═══ STORED ROWS

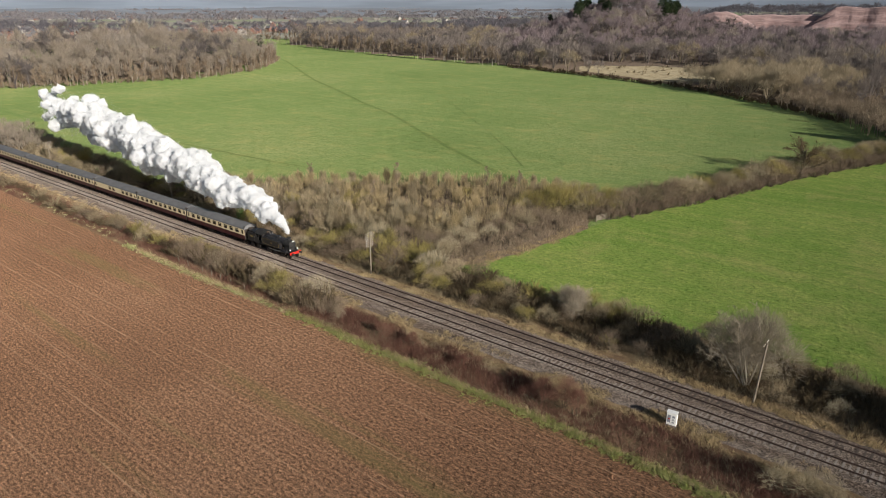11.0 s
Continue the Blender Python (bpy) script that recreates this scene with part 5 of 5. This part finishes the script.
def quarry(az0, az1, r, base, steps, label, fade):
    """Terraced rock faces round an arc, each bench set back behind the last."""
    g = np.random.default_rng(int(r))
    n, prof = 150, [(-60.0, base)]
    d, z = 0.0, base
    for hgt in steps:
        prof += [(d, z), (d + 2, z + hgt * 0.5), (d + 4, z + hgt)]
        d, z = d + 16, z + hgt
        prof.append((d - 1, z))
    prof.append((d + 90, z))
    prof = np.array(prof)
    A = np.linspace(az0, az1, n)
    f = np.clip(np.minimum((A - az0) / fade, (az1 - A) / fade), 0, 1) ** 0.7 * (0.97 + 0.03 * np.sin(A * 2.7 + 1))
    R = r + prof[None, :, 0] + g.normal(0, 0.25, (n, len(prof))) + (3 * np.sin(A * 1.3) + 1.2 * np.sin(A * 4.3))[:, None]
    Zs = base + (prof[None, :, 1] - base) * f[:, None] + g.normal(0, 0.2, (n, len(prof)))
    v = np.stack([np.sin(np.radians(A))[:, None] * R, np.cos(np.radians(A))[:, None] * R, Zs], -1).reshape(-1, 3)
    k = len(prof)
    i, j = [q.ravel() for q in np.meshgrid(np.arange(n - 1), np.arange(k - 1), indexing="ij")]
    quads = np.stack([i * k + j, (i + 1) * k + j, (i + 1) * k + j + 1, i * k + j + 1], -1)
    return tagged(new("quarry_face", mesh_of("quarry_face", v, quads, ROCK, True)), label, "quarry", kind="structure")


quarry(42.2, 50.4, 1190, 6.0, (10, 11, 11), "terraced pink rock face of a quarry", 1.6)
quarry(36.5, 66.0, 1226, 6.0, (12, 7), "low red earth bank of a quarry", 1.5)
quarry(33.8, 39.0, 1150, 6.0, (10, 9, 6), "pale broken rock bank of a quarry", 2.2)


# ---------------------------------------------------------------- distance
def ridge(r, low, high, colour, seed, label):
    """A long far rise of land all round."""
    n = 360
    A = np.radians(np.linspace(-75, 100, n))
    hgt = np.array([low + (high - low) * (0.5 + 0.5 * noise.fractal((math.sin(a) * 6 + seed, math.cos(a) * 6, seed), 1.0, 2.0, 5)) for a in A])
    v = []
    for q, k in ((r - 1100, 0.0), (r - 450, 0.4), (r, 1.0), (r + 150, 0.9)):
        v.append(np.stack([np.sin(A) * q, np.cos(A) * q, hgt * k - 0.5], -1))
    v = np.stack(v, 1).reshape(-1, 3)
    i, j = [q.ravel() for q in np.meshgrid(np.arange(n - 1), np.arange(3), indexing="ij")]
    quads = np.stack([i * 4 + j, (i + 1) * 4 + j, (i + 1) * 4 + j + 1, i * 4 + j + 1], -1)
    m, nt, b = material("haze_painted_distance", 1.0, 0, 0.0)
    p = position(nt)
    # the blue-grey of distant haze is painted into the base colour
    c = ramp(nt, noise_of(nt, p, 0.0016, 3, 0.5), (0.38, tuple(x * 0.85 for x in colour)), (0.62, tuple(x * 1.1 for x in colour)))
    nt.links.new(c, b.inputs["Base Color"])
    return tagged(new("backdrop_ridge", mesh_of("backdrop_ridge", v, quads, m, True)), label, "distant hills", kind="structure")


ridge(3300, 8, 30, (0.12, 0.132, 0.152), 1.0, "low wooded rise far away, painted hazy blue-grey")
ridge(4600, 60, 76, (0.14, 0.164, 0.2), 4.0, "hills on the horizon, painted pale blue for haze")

══════
═══ STORED ROWS

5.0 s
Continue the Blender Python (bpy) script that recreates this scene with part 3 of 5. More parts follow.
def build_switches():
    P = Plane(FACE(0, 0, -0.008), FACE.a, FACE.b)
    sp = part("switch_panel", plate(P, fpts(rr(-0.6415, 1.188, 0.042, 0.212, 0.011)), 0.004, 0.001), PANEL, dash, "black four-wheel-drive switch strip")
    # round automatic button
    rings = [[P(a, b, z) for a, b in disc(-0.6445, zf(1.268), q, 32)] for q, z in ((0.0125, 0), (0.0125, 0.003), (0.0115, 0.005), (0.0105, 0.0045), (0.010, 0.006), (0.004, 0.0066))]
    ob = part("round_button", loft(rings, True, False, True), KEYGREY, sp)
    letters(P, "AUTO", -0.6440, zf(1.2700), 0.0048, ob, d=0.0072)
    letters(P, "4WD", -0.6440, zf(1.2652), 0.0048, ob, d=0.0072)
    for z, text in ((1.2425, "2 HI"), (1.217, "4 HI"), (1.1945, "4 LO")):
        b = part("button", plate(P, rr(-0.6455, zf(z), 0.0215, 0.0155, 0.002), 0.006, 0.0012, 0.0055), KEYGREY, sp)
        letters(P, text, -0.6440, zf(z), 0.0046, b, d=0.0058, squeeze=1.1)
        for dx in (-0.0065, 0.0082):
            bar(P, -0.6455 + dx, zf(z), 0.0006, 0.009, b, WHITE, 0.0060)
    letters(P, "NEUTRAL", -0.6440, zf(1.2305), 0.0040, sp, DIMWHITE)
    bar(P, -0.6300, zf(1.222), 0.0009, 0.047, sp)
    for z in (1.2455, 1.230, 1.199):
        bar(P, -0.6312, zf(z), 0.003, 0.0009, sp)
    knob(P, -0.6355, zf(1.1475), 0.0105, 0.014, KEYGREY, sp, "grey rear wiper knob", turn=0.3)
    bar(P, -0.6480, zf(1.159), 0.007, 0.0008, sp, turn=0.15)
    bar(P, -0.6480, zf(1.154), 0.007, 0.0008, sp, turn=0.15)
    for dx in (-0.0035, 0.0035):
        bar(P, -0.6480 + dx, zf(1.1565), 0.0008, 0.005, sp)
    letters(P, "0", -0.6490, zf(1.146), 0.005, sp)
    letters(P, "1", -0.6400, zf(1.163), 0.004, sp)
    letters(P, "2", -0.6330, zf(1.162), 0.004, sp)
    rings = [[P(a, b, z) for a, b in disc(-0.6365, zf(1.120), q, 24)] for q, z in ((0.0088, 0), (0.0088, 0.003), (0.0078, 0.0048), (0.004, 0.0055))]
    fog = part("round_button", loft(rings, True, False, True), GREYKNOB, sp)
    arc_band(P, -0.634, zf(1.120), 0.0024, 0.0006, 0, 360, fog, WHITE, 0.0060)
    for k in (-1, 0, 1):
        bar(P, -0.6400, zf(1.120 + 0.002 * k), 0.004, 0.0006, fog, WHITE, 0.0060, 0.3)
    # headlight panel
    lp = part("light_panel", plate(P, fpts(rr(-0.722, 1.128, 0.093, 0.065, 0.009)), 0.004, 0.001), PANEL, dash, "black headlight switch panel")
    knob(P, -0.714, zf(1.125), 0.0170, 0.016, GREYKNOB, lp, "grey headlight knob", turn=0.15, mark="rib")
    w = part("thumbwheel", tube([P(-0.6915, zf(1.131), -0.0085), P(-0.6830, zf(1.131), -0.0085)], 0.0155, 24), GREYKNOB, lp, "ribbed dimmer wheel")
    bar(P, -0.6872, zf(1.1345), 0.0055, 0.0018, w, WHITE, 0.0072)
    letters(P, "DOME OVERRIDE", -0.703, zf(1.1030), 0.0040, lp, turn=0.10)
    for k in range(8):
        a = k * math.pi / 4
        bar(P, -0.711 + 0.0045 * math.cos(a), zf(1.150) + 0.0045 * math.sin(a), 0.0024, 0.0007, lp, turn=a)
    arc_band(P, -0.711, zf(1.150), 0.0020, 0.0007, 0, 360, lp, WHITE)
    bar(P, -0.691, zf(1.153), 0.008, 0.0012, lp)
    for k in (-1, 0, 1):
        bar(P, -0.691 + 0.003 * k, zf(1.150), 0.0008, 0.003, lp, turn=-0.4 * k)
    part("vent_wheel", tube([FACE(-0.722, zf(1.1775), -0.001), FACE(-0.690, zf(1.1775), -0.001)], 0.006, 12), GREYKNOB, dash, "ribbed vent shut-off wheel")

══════

- **PROBLEM TO WORK ON**:
Every line of the listing that holds "this" should be found and copied.

- **THE ANSWER**:
Continue the Blender Python (bpy) script that recreates this scene with part 5 of 5. This part finishes the script.
Continue the Blender Python (bpy) script that recreates this scene with part 3 of 5. More parts follow.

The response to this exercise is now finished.